Ms Cope said that she could not forgive Mr Wanogho for her son's death: "That pain doesn't go away. I can never forgive him: he showed no remorse and smirked at me in court. He got away with the perfect murder and went straight back into the drugs, the gang culture, the firearms.

"But something has to be learnt from his death. Let them learn the lessons - those who respected Andrew Wanogho, those who thought he was a hero, that there is always someone badder out there. No one is untouchable, no one can win with guns. Every bullet has a name on it."

Gun crime in the UK

* There were 11,110 gun crimes in the UK in 2005 - up 1 per cent on figures for the previous year. But that statistic masks huge rises of up to 50 per cent in some parts of the country.

* There were 3,865 firearms offences in London, up 7 per cent, in the 12 months to February.

* One in 10 were shootings, averaging one a day. The capital's black-on-black gun crime unit, Operation Trident, investigated 241 non-fatal shootings - up 33 per cent - and 15 murders (down one).

* Almost all were in Hackney, Haringey, Lambeth, Southwark, Brent or Lewisham.

* Trident's murder detection rate has soared from 20 per cent in 2000 to nearly 100 per cent. It recovered 2,000 rounds of ammunition and 120 firearms last year - among them a Mac-10 machine pistol that fires 1,100 rounds a minute.

* Operation Trafalgar, which targets gun crime in other communities, investigated 86 shootings - up 44 per cent.

* Self defence is given as the number one reason by teenagers in London who claimed to have carried a real or fake gun.

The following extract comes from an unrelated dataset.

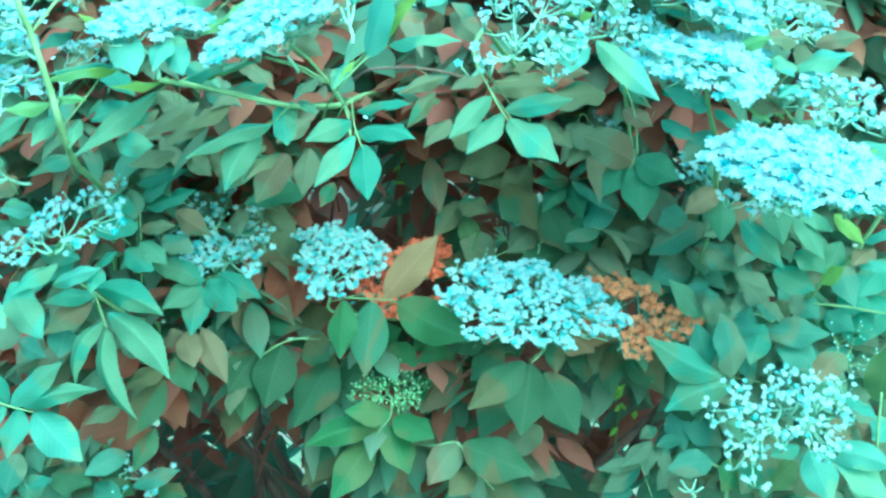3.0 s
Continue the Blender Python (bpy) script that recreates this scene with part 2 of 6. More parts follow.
def blade(shape, mat):
    key = (shape, mat.name)
    if key not in BLADES:
        BLADES[key] = blade_mesh("leaflet_" + shape, *SHAPES[shape], seed=len(shape))
        BLADES[key].materials.append(mat)
    return BLADES[key]


def leaflet(parent, base, tip, width, mat, shape="arch", roll=0.0):
    """A leaflet from base to tip, its face turned to the open side of the shrub and rolled about its length."""
    b, t = Vector(base), Vector(tip)
    y = t - b
    length = y.length
    y.normalize()
    out = Vector((0, -1, 0.45))
    z = (out - y * out.dot(y)).normalized()
    roll += TURNS.uniform(-22, 22)
    z = Matrix.Rotation(radians(roll), 3, y) @ z
    x = y.cross(z)
    w = 1.04 * width / max(0.35, math.cos(radians(roll)))
    m = Matrix((x * w, y * length, z * length)).transposed().to_4x4()
    m.translation = b
    return part("leaflet", blade(shape, mat), [], parent, m)


def branch(at, label, stems):
    """A shoot of the shrub: an empty at its foot and its woody or green stems, each (line, foot radius, end radius, material)."""
    ob = thing("elder_branch", at, label, "branch", "elder branches")
    for line, r0, r1, mat in stems:
        verts, faces = [], []
        tube(verts, faces, smooth_line(line), r0, r1, 8)
        part("stem", mesh_of("stem", verts, faces, line[0]), [mat], ob, Matrix.Translation(line[0]))
    return ob


def compound_leaf(parent, line, radius=0.0013, mat=None):
    """The stalk of a feathered leaf; its leaflets are added to it."""
    verts, faces = [], []
    tube(verts, faces, smooth_line(line), radius * 0.75, radius * 0.9, 6)
    return part("compound_leaf", mesh_of("leaf_stalk", verts, faces, line[0]), [mat or STALK], parent, Matrix.Translation(line[0]))


def floret_mesh(name, cup, size, mat, turn):
    """Five rounded petals round a small cream middle."""
    verts, faces, kinds = [], [], []
    for k in range(5):
        a = 2 * math.pi * k / 5 + turn
        d, s = Vector((math.cos(a), math.sin(a), 0)), Vector((-math.sin(a), math.cos(a), 0))
        first = len(verts)
        for r, w in ((0.1, 0.1), (0.45, 0.27), (0.8, 0.31), (1.0, 0.0)):
            h = cup * r * r
            if w:
                verts += [(d * r - s * w + Vector((0, 0, h + 0.05))) * size, (d * r + s * w + Vector((0, 0, h + 0.05))) * size]
            else:
                verts.append((d * r + Vector((0, 0, h))) * size)
        f = first
        faces += [(f, f + 2, f + 3, f + 1), (f + 2, f + 4, f + 5, f + 3), (f + 4, f + 6, f + 5)]
        kinds += [0, 0, 0]
    f = len(verts)
    verts += [Vector((0.2 * math.cos(a), 0.2 * math.sin(a), 0.06)) * size for a in (0, 1.57, 3.14, 4.71)] + [Vector((0, 0, 0.3)) * size]
    faces += [(f + k, f + (k + 1) % 4, f + 4) for k in range(4)]
    kinds += [1] * 4
    me = mesh_of(name, verts, faces, smooth=False)
    me.materials.append(mat)
    me.materials.append(CREAM if mat is PETAL else mat)
    me.polygons.foreach_set("material_index", kinds)
    return me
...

* The most pessimistic analysts believe there may be four million illegal firearms in the UK, including converted blank-firing replicas, which can explode in the hand when fired.

* 3,000 of the 100,000 handguns in private hands before May 2004, when the ban on unlicensed handguns was extended to blank-firing replicas, have been handed in.

* Customs seized 300 guns being brought into the UK illegally last year.